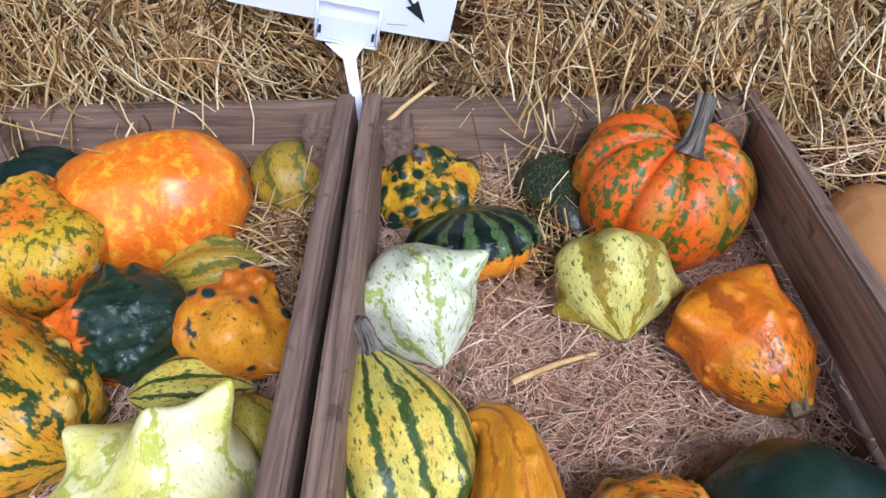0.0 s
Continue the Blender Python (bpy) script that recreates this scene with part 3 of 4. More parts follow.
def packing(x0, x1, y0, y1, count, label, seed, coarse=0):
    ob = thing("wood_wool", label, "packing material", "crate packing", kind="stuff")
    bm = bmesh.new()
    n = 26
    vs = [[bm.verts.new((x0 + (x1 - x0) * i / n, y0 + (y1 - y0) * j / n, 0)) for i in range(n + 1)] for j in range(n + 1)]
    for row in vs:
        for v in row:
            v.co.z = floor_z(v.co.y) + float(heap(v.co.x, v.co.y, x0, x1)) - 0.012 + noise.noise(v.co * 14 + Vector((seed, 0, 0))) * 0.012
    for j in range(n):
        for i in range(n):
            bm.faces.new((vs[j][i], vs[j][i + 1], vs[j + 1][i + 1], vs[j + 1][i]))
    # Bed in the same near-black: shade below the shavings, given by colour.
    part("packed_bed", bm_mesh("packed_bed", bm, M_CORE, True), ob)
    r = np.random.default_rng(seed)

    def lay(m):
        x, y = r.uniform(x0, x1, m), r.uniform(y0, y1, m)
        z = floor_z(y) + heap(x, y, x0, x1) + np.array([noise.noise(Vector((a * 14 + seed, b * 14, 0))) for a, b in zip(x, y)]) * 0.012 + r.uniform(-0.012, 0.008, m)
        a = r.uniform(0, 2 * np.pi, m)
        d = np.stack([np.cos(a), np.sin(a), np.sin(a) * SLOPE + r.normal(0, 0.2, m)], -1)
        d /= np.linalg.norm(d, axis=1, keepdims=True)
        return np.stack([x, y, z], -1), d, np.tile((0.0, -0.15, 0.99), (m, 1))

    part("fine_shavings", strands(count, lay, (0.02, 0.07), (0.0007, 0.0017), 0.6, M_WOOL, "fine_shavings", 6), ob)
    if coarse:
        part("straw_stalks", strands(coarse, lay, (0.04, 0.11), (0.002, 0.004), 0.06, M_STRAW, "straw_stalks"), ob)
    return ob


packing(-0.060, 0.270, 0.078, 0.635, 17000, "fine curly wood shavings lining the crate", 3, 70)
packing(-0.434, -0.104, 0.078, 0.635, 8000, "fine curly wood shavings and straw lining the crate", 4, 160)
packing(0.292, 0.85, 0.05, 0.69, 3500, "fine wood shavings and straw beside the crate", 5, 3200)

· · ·

→ Requirements
Set the pictures aside and transcribe the data above exactly.

→ Written solution
0.0 s
Continue the Blender Python (bpy) script that recreates this scene with part 3 of 4. More parts follow.
def packing(x0, x1, y0, y1, count, label, seed, coarse=0):
    ob = thing("wood_wool", label, "packing material", "crate packing", kind="stuff")
    bm = bmesh.new()
    n = 26
    vs = [[bm.verts.new((x0 + (x1 - x0) * i / n, y0 + (y1 - y0) * j / n, 0)) for i in range(n + 1)] for j in range(n + 1)]
    for row in vs:
        for v in row:
            v.co.z = floor_z(v.co.y) + float(heap(v.co.x, v.co.y, x0, x1)) - 0.012 + noise.noise(v.co * 14 + Vector((seed, 0, 0))) * 0.012
    for j in range(n):
        for i in range(n):
            bm.faces.new((vs[j][i], vs[j][i + 1], vs[j + 1][i + 1], vs[j + 1][i]))
    # Bed in the same near-black: shade below the shavings, given by colour.
    part("packed_bed", bm_mesh("packed_bed", bm, M_CORE, True), ob)
    r = np.random.default_rng(seed)

    def lay(m):
        x, y = r.uniform(x0, x1, m), r.uniform(y0, y1, m)
        z = floor_z(y) + heap(x, y, x0, x1) + np.array([noise.noise(Vector((a * 14 + seed, b * 14, 0))) for a, b in zip(x, y)]) * 0.012 + r.uniform(-0.012, 0.008, m)
        a = r.uniform(0, 2 * np.pi, m)
        d = np.stack([np.cos(a), np.sin(a), np.sin(a) * SLOPE + r.normal(0, 0.2, m)], -1)
        d /= np.linalg.norm(d, axis=1, keepdims=True)
        return np.stack([x, y, z], -1), d, np.tile((0.0, -0.15, 0.99), (m, 1))

    part("fine_shavings", strands(count, lay, (0.02, 0.07), (0.0007, 0.0017), 0.6, M_WOOL, "fine_shavings", 6), ob)
    if coarse:
        part("straw_stalks", strands(coarse, lay, (0.04, 0.11), (0.002, 0.004), 0.06, M_STRAW, "straw_stalks"), ob)
    return ob


packing(-0.060, 0.270, 0.078, 0.635, 17000, "fine curly wood shavings lining the crate", 3, 70)
packing(-0.434, -0.104, 0.078, 0.635, 8000, "fine curly wood shavings and straw lining the crate", 4, 160)
packing(0.292, 0.85, 0.05, 0.69, 3500, "fine wood shavings and straw beside the crate", 5, 3200)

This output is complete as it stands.